Recently, the C3 team have been expanding their families offer into the other galleries outside C3. Pop-up Art Spot is a neat red trolley that is located on a different floor of the museum 1-4pm every weekend (and every Tuesday, Thursday and Saturday during the summer holidays). The team has developed a selection of activities, each focussing on one object. When I was visiting, the focus object was an impressive silver canopy from Indonesia and the Art Spot trolley was located immediately next to it.
The Pop-up Art Spot also has a selection of three Tote Bags that can be used with any artworks on any floor (although for ease of tracking their usage, the team asks that families stick to the same level that the Pop-up Art Spot is located on for that week). You can choose from Senses, Colour, or Family Favourites. Each Tote Bag takes into consideration different learning styles and preferred modes of engagement with art, so you can make, play, write or draw. The tasks often require family members talking together and swapping ideas, creating shared memories. Impressively, the Family Favourites Tote Bag was devised by a family who visit every single week and love the bags so much they wanted to create their own – the C3 team were open to their suggestion and made it happen.

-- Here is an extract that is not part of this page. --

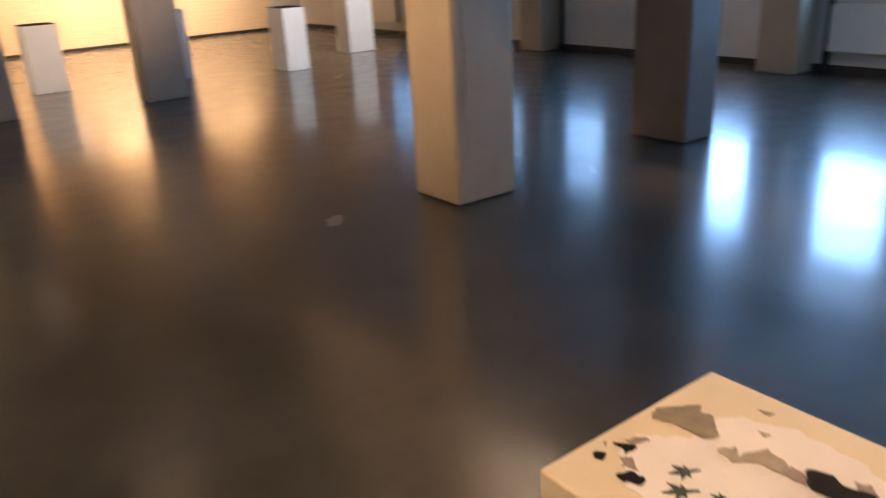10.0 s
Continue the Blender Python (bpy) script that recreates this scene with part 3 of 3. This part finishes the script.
for lx, ly, lw in CORRIDOR_LAMPS:
    t = thing("corridor_lamp", (lx, ly, 2.97), 0, "square warm light panel in the corridor ceiling", "ceiling light", "corridor lights")
    part("frame", boxes([(-0.30, 0.30, -0.30, -0.275, 0, 0.03), (-0.30, 0.30, 0.275, 0.30, 0, 0.03), (-0.30, -0.275, -0.275, 0.275, 0, 0.03), (0.275, 0.30, -0.275, 0.275, 0, 0.03)], 0.003), M_WHITEPLASTIC, t)
    part("diffuser", boxes([(-0.275, 0.275, -0.275, 0.275, 0.008, 0.016)]), M_LAMP, t, "glowing diffuser")


# ---- collage on the pedestal ----
TOP = 1.0


def flat_thing(name, outline, z0, z1, material, label, category, group=""):
    bm = bmesh.new()
    slab(bm, outline, z0, z1)
    return tagged(new(name, mesh_of(name, bm, material)), label, category, group)


def torn(outline, seed, steps=5, rough=0.0045):
    """The outline with small ragged steps between its corners."""
    rnd, pts = random.Random(seed), []
    for (xa, ya), (xb, yb) in zip(outline, outline[1:] + outline[:1]):
        for k in range(steps):
            f = k / steps
            pts.append((xa + (xb - xa) * f + rough * (rnd.random() - 0.5) * 2, ya + (yb - ya) * f + rough * (rnd.random() - 0.5) * 2))
    return pts


flat_thing("paper_sheet", torn([(2.885, 6.165), (2.845, 6.12), (2.830, 6.06), (2.814, 6.0), (2.812, 5.90), (2.85, 5.874), (2.93, 5.878), (2.99, 5.880), (3.045, 5.90), (3.075, 5.96), (3.085, 6.05), (3.06, 6.11), (3.02, 6.14), (2.97, 6.13), (2.93, 6.175)], 21),
           TOP, TOP + 0.0008, M_PAPER, "torn sheet of white paper lying on the pedestal", "paper")


def blob(cx, cy, rx, ry, turn, seed, rough=0.28, n=13):
    rnd = random.Random(seed)
    pts = []
    for k in range(n):
        a = 2 * math.pi * k / n
        r = 1 + rough * (rnd.random() * 2 - 1)
        x, y = rx * r * math.cos(a), ry * r * math.sin(a)
        pts.append((cx + x * math.cos(turn) - y * math.sin(turn), cy + x * math.sin(turn) + y * math.cos(turn)))
    return pts


def shape(outline, seed, material, label, z=0.0012, steps=4, rough=0.0024):
    return flat_thing("cut_paper", torn(outline, seed, steps, rough), TOP + z, TOP + z + 0.001, material, label + " on the pedestal collage", "cut paper", "cut paper shapes")


# a blocky brown piece, a soft tan strip and a grey shadow patch running into the long black figure
shape([(2.994, 6.198), (3.045, 6.164), (3.027, 6.154), (3.034, 6.139), (3.012, 6.115), (2.997, 6.106), (2.982, 6.115), (2.981, 6.157), (2.971, 6.187)], 3, M_BROWNCARD, "blocky brown cut paper piece")
shape([(2.977, 6.091), (2.995, 6.080), (2.985, 6.068), (3.023, 6.054), (3.012, 6.018), (2.991, 6.014), (2.991, 6.045), (2.966, 6.068)], 5, M_TANCARD, "soft-edged tan cut paper strip")
shape([(2.997, 6.017), (3.012, 6.015), (3.006, 5.993), (2.992, 5.987), (2.989, 6.013)], 6, M_GREYSHADE, "grey brown patch put in for soft shadow", 0.0022)
shape([(3.019, 6.002), (3.031, 5.977), (3.019, 5.958), (3.030, 5.927), (3.007, 5.910), (2.993, 5.905), (2.974, 5.909), (2.983, 5.934), (3.002, 5.940), (2.989, 5.944), (2.991, 5.983)], 7, M_BLACKCARD, "long black cut paper figure", 0.0034)
shape([(3.040, 5.955), (3.045, 5.940), (3.034, 5.926), (3.026, 5.945)], 8, M_GREYSHADE, "grey brown patch put in for soft shadow")
shape([(3.027, 5.926), (3.033, 5.914), (3.053, 5.904), (3.045, 5.885), (3.038, 5.885), (3.028, 5.913)], 9, M_BLACKCARD, "thin black cut paper wing")
# the bird with its wing, legs and long tail
shape([(2.898, 6.013), (2.930, 5.996), (2.944, 5.990), (2.935, 5.979), (2.936, 5.958), (2.924, 5.969), (2.915, 5.969), (2.896, 5.948), (2.902, 5.967), (2.892, 5.980), (2.889, 6.002)], 10, M_BLACKCARD, "black bird-like cut paper shape", 0.0034, 2, 0.0010)
shape([(2.882, 6.021), (2.900, 6.012), (2.890, 6.001), (2.872, 6.001), (2.864, 6.019)], 11, M_BLACKCARD, "black cut paper tail")
shape([(2.948, 5.893), (2.967, 5.887), (2.970, 5.874), (2.952, 5.876), (2.945, 5.888)], 12, M_LEAF, "olive cut paper scrap")
shape([(2.858, 5.904), (2.870, 5.902), (2.880, 5.889), (2.866, 5.899)], 13, M_BLACKCARD, "black curled paper sliver", 0.0012, 2, 0.0006)
shape([(2.828, 5.977), (2.831, 5.972), (2.829, 5.949), (2.823, 5.968)], 14, M_BLACKCARD, "black paper sliver", 0.0012, 2, 0.0006)
# scraps along the edge
shape([(2.863, 6.188), (2.870, 6.173), (2.854, 6.169), (2.853, 6.180)], 15, M_BLACKCARD, "small black paper scrap")
shape([(2.884, 6.191), (2.891, 6.192), (2.880, 6.185)], 16, M_BLACKCARD, "tiny black paper scrap", 0.0012, 2, 0.0006)
shape([(2.892, 6.181), (2.910, 6.159), (2.887, 6.155), (2.890, 6.169)], 17, M_BLACKCARD, "small black paper scrap", 0.0022)
shape([(2.910, 6.176), (2.924, 6.173), (2.932, 6.158), (2.906, 6.162)], 18, M_GREYSHADE, "grey brown patch put in for soft shadow")
shape([(2.875, 6.157), (2.889, 6.150), (2.874, 6.129), (2.867, 6.145)], 19, M_GREYSHADE, "grey brown patch put in for soft shadow")
shape([(2.845, 6.138), (2.867, 6.130), (2.866, 6.111), (2.856, 6.107), (2.846, 6.126)], 20, M_BLACKCARD, "small black paper scrap", 0.0022)
shape([(3.088, 6.108), (3.097, 6.088), (3.085, 6.092)], 22, M_BROWNCARD, "brown paper sliver", 0.0012, 2, 0.0006)
shape([(3.046, 6.080), (3.051, 6.066), (3.041, 6.069)], 23, M_TANCARD, "tan paper sliver", 0.0012, 2, 0.0006)


def maple(cx, cy, r, turn):
    """Five pointed lobes with toothed sides, the middle ones longest, and a short stalk."""
    pts = []
    for k, reach in enumerate((0.62, 0.92, 1.08, 0.88, 0.58)):
        a0 = turn + (k - 2) * 0.86
        for da, rr in ((-0.43, 0.34), (-0.27, 0.60), (-0.20, 0.58), (0.0, 1.0), (0.18, 0.60), (0.26, 0.56)):
            rr = max(0.32, rr * reach)
            pts.append((cx + r * rr * math.cos(a0 + da), cy + r * rr * math.sin(a0 + da)))
    back = turn + math.pi
    for da, rr in ((-0.45, 0.22), (-0.07, 0.85), (0.07, 0.85), (0.45, 0.22)):
        pts.append((cx + r * rr * math.cos(back + da), cy + r * rr * math.sin(back + da)))
    return pts


for cx, cy, r, turn in ((2.913, 6.090, 0.017, 2.6), (2.881, 6.071, 0.019, 2.5), (2.903, 6.034, 0.011, 1.8), (2.845, 6.050, 0.019, 2.6), (2.846, 6.016, 0.018, -0.9), (2.833, 5.932, 0.019, 2.0), (2.824, 5.913, 0.014, -0.6)):
    flat_thing("paper_leaf", torn(maple(cx, cy, r * 1.2, turn), int(cx * 1000), 2, 0.0005), TOP + 0.0012, TOP + 0.0026, M_LEAF, "dark green cut-out leaf lying on the collage", "leaf", "cut-out leaves")
stem = tube(bmesh.new(), [(2.834, 6.000, TOP + 0.002), (2.826, 5.96, TOP + 0.003), (2.824, 5.93, TOP + 0.002)], 0.0010, 6)
tagged(new("twig", mesh_of("twig", stem, M_BLACKCARD)), "thin dark twig lying on the collage", "twig")

# ---- wear on the floor and the entrance wall ----
M_SCUFF = surface("pale_floor_scuff", (0.15, 0.14, 0.135), 0.3, vary=0.3, big=12, bump=0.04, coat=0.6)
for cx, cy, rx, ry, turn, seed in ((4.46, 9.87, 0.11, 0.05, 0.9, 51), (6.46, 9.48, 0.13, 0.014, 0.9, 52)):
    flat_thing("floor_scuff", torn(blob(cx, cy, rx, ry, turn, seed), seed, 3, 0.006), 0.0, 0.001, M_SCUFF, "pale worn scuff on the dark grey floor", "scuff", "floor scuffs")
for pts in ([(-0.232, 1.142), (-0.229, 1.06), (-0.234, 0.98), (-0.231, 0.887)], [(-0.227, 0.467), (-0.232, 0.40), (-0.226, 0.31), (-0.235, 0.26), (-0.222, 0.22)], [(-0.241, 0.33), (-0.247, 0.305), (-0.238, 0.29)]):
    run = tube(bmesh.new(), [(x, 4.7265, z) for x, z in pts], 0.0014, 8)
    tagged(new("paint_run", mesh_of("paint_run", run, M_PLASTER, True)), "dried paint run on the cream plaster wall", "paint run", "paint runs")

I met with three members of the team: Jessica Fuentes, Manager of Gallery Interpretation and C3; Kerry Butcher, C3 Coordinator; and Leah Hanson, Manager of Families and Early Years’ Programmes. Their programmes attract a regular, committed audience, which requires relatively frequent changes to the activities on offer to keep visitors coming back. I found Jessica, Kerry and Leah to be incredibly dedicated, creative and inspiring museum educators. I’m looking forward to sharing what I’ve learnt from them, but that will have to wait for another time.